Tahesia Harrigan-Scott competes in the heats this evening, after receiving a bye in the preliminary rounds
LONDON, August 3—When she steps on the track on this evening to face the starters gun, sprinter Tahesia Harrigan-Scott will become just the fourth BVI Olympian to compete in successive Olympic Games.
By virtue of having an A standard 100m qualifying mark, she has an automatic bye to the heats that starts at 2 p.m. Virgin Islands time, with non-qualifiers competing in this morning’s preliminary rounds, battling for a spot in the heats.
The territory’s 100/200m standard bearer, isn’t a fan of the new measure being introduced.
“Personally, I don’t like it,” she said. “We are all at the Olympic Games and we should all be doing the same thing. If you are going to accept that a country can bring one person, then you should put all of us together and let them experience running against other athletes they are hoping to see.”
Harrigan-Scott added that if they don’t do well in that preliminary round, they won’t be in that environment where they are looking up to some athletes and would like to get that experience.
“If everybody has to run four rounds, then don’t make someone who might potentially do well in the first round because they didn’t have the qualifying standard and then put them into the second round, because you take out of the picture and give them an extra round that they shouldn’t be running,” she explained. “If everybody is going to run four rounds, let everybody run four rounds as opposed to putting that person on an uneven ground.”
With the competition task at hand, Harrigan-Scott said her preparations have gone well since coming to England on July 9. She said things were going extremely well very early in the year until she was injured in early February, and has been shaky since then.
“But, other than that, I guess I started off rough, so I’m going to finish better than I started, she noted. “So, it’s not how you start, It’s how you finish,”
Since competing in Wales in cold, damp and rainy conditions on July 18, Harrigan-Scott stated that over the last two weeks, things have been going well especially with her rhythm and being efficient during her runs.

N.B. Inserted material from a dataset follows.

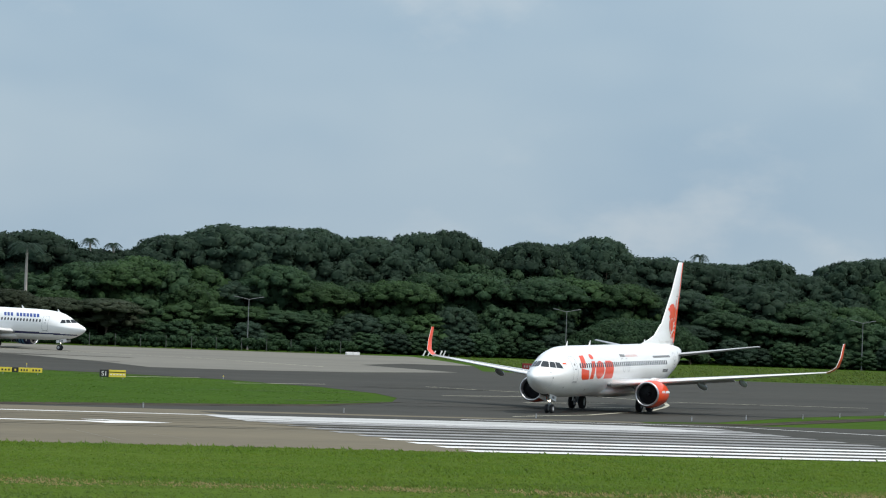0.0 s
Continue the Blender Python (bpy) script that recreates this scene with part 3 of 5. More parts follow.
    part("rudder_edge", rings([[Vector((x + fx, y, z)) for x, y in ((te + 0.22, -0.075), (te - 0.03, -0.02), (te - 0.03, 0.02), (te + 0.22, 0.075))] for z, te in ((5.35, -17.12), (fz - 0.02, -19.1))]), paint["edge"], root, "coloured rudder trailing edge").matrix_basis = NOSE_DOWN
    part("tail_cone", lathe([(-18.4 + rs, 0.30), (-18.9 + rs, 0.22), (-19.1 + rs, 0.12)], 16, pose(0, 0, 4.58)), METAL, root, smooth=True).matrix_basis = NOSE_DOWN
    part("belly_fairing", rings([[(x, w * math.sin(a), z + d * math.cos(a)) for a in (2 * math.pi * i / 20 for i in range(20))] for x, w, d, z in ((6.8, 0.5, 0.2, 1.7), (5.5, 1.7, 0.55, 1.72), (1, 2.05, 0.68, 1.75), (-3, 1.95, 0.62, 1.75), (-5.5, 0.7, 0.25, 1.6))]), paint["body"], root, smooth=True)
    # cockpit panes
    for s in (1, -1):
        for corners in (((1.34, 3.79), (1.80, 3.76), (2.24, 4.16), (2.03, 4.21)), ((1.87, 3.755), (2.36, 3.72), (2.66, 4.13), (2.31, 4.16)), ((2.43, 3.715), (3.12, 3.65), (3.12, 4.09), (2.73, 4.125))):
            bm = bmesh.new()
            grid = []
            for i in range(7):
                u = (i / 6) ** (1.6 if corners[0][0] < 1.5 else 1.0)
                row = []
                for j in range(4):
                    v = j / 3
                    d, z = [(c0 * (1 - u) + c1 * u) * (1 - v) + (c3 * (1 - u) + c2 * u) * v for c0, c1, c2, c3 in zip(*corners)]
                    y = max(0.035, hull.side(nose - d, min(z, hull.at(nose - d)[0] - 0.001)))
                    row.append(bm.verts.new((nose - d + 0.012, s * (y + 0.012), z + 0.012)))
                grid.append(row)
            for p, q in zip(grid, grid[1:]):
                for j in range(3):
                    bm.faces.new((p[j], p[j + 1], q[j + 1], q[j]))
            bmesh.ops.recalc_face_normals(bm, faces=bm.faces[:])
            part("cockpit_pane", bm, GLASS, root, "dark cockpit glass", True).matrix_basis = NOSE_DOWN
    # cabin windows
    me = None
    for s in (1, -1):
        x = nose - 6.05
        while x > -9.6 + rs:
            skip = any(abs(x - q) < 0.3 for q in paint.get("blind", ()))
            if not skip:
                if me is None:
                    bm = bmesh.new()
                    vs = [bm.verts.new((0.13 * math.copysign(abs(math.cos(a)) ** 0.55, math.cos(a)), 0.0, 0.19 * math.copysign(abs(math.sin(a)) ** 0.55, math.sin(a)))) for a in (2 * math.pi * i / 14 for i in range(14))]
                    f = bm.faces.new(vs)
                    ext = bmesh.ops.extrude_face_region(bm, geom=[f])
                    for v in ext["geom"]:
                        if isinstance(v, bmesh.types.BMVert):
                            v.co.y = 0.03
                    bmesh.ops.recalc_face_normals(bm, faces=bm.faces[:])
                    me = bpy.data.meshes.new("cabin_window")
                    bm.to_mesh(me)
                    bm.free()
                    me.materials.append(PORTHOLE)
                z = 3.86
                y = hull.side(x, z)
                place("cabin_window", me, root, at=NOSE_DOWN @ Matrix.Translation((x, s * (y - 0.016), z)) @ pose(0, 0, 0, 15 * s) @ Matrix.Diagonal((1, s, 1, 1)))
            x -= 0.508
    # doors and hatches as thin seams
    for x0, x1, z0, z1 in paint["doors"]:
        for s in (1, -1):
            r = 0.14
            cx, cz, hx, hz = (x0 + x1) / 2, (z0 + z1) / 2, abs(x1 - x0) / 2, (z1 - z0) / 2

            def frame_loop(g):
                pts = []
                for sx, sz, a0 in ((1, 1, 0), (-1, 1, 90), (-1, -1, 180), (1, -1, 270)):
                    for q in range(4):
                        a = radians(a0 + q * 30)
                        pts.append((cx + sx * (hx - r) + (r - g) * math.cos(a), cz + sz * (hz - r) + (r - g) * math.sin(a)))
                return pts

            part("door_seam", decal(hull, frame_loop(0), s, 0.008, frame_loop(0.035)), SEAM, root)
        if z1 - z0 > 1.5:
            for s in (1, -1):
                cx = (x0 + x1) / 2
                part("door_window", decal(hull, ellipse(cx, 3.95, 0.07, 0.10, 0, 12), s, 0.012), GLASS, root)
                part("door_handle", decal(hull, [(cx - 0.17, 3.56), (cx + 0.17, 3.56), (cx + 0.17, 3.63), (cx - 0.17, 3.63)], s, 0.012), SEAM, root)
                part("door_sill", decal(hull, [(x0 + 0.06, z0 - 0.09), (x1 - 0.06, z0 - 0.09), (x1 - 0.06, z0 - 0.05), (x0 + 0.06, z0 - 0.05)], s, 0.012), SEAM, root)
    # landing gear
    rm, rn = (0.56, 0.34) if ty > 15 else (0.51, 0.34)
    ty2 = 2.86 if ty > 15 else 2.6
    put["wheels"] = []
    mm, nm = wheel_mesh(rm, 0.40), wheel_mesh(rn, 0.24)
    for s in (1, -1):
        gear = place("main_gear", None, root, at=Matrix.Translation((0, s * ty2, 0)))
        part("leg", join(bar((0, 0, rm), (0.1, -s * 0.1, 2.3), 0.11, 12), bar((0, -0.55, rm), (0, 0.55, rm), 0.07, 10), bar((0.02, 0, 0.9), (0.5, -s * 0.9, 2.0), 0.05)), STEEL, gear)
        part("gear_door", box(0.75, 0.05, 0.55, pose(0.1, s * 0.30, 1.45, s * 6), 0.02), GREY, gear)
        for o in (-0.43, 0.43):
            put["wheels"].append((wheel(mm, (0, s * ty2 + o, rm), root), rm, (0, s * ty2 + o, rm)))
    ng = nose - 4.09 + (0.14 if ty < 15 else 0)
    gear = place("nose_gear", None, root, at=Matrix.Translation((ng, 0, 0)))
    part("leg", join(bar((0, 0, rn), (0.1, 0, 1.7), 0.10, 12), bar((0, -0.25, rn), (0, 0.25, rn), 0.05), bar((0.03, 0, 0.8), (0.9, 0, 1.6), 0.04)), STEEL, gear)
    for s in (1, -1):
        part("gear_door", box(1.65, 0.04, 0.42, pose(0.55, s * 0.42, 1.02, 0, -9), 0.02), WHITE, gear)
        for k in range(3):
            part("lettering_bar", box(0.13, 0.006, 0.20, pose(0.55, s * 0.443, 1.02, 0, -9) @ pose(0.16 - 0.2 * k, 0, 0.11)), INK, gear)
    # a solid box under the nose, coloured as the shade of an open bay
    part("gear_bay", box(1.9, 0.66, 0.10, pose(0.5, 0, 1.33, 0, -7), 0.03), DARK, gear, "dark box painted as the shade of the open gear bay")
    part("lamp_housing", lathe([(0.0, 0.11), (0.02, 0.12), (-0.1, 0.07)], 14, pose(0.12, 0, 0.95)), STEEL, gear)
    part("taxi_light", lathe([(0.0, 0.105), (0.012, 0.09), (0.02, 0.01)], 14, pose(0.12, 0, 0.95)), paint["lamp"], gear, "lit taxi light")
    for o in (-0.2, 0.2):
        put["wheels"].append((wheel(nm, (ng, o, rn), root), rn, (ng, o, rn)))
    for s in (1, -1):
        part("stabiliser_plate", decal(hull, [(-14.2 + rs, 3.66), (-17.2 + rs, 3.95), (-18.0 + rs, 4.5), (-17.0 + rs, 4.72), (-14.0 + rs, 4.66)], s, 0.008), GREY, root, "grey plate below the tailplane")
    # aerials and beacons
    for x, up in ((6.2, 1), (-8.6, 1), (12.0, 1)):
        t, b, w, c = hull.at(x)
        part("aerial", rings([[(x - 0.22, -0.02, t - 0.05), (x - 0.22, 0.02, t - 0.05), (x + 0.22, 0.015, t - 0.05), (x + 0.22, -0.015, t - 0.05)], [(x - 0.32, -0.008, t + 0.36), (x - 0.32, 0.008, t + 0.36), (x - 0.18, 0.006, t + 0.36), (x - 0.18, -0.006, t + 0.36)]]), WHITE, root).matrix_basis = NOSE_DOWN
    for x in (nose - 9.5, -3.8):
        t, b, w, c = hull.at(x)
        part("drain_mast", box(0.16, 0.03, 0.3, pose(x, 0.1, b - 0.28)), WHITE, root).matrix_basis = NOSE_DOWN
    put["root"], put["hull"] = root, hull
    return put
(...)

“I’m having fun right now,” she revealed, admitting she was frustrated a bit from the injury. “I had been training well, then got into a race and doing something you aren’t expecting to do. But, I’ve been feeling more consistent, so I’m going to use that going into the Olympic Games.”
Unlike Beijing four years ago, Harrigan-Scott was in a pre Games training camp here, which she described as a ‘good thing’ since she trains in Miami, where its always hot as opposed to the English weather where several seasons can be experienced in a few hours.
“To actually come from hot Miami to where you have to deal with the weather, it was a great idea to have a camp for us to come over earlier and get acclimated,” pointed out. “Usually, when you come to a games or a meet and the weather is different, you have a tendency on focusing on it’s cold, or the weather is this, or the weather is that. But, when you have been here for a while it’s part of the game and you can focus on the things you need to focus on and the weather doesn’t make a difference, because everybody has to compete under the same conditions. So, you’ve been here for two weeks, your body feels fresh and you’re ready to perform.”
Coach and husband Joey Scott, said she has been acclimated and is now finding her rhythm a lot better.
“At first we weren’t able to do high intensity sprinting, but because we came over early, it gave us an opportunity to put her body through that high intensity sprinting, that way she’s able to find her rhythm a lot better,” he noted. “I’ve seen her getting a lot mentally stronger after her performance in Wales in bad conditions—where everybody had bad conditions. One of the things in that happened in that race was a lot of technical mistakes and that’s all that we have been focusing on—teaching her muscle how to act as it did last year. So she has done a great job of acclimating to the high intensity sprinting, she’s finding her confidence back and I think she’s going to be a lot more confident going into the race and I think there are going to be some good things coming out of that round.”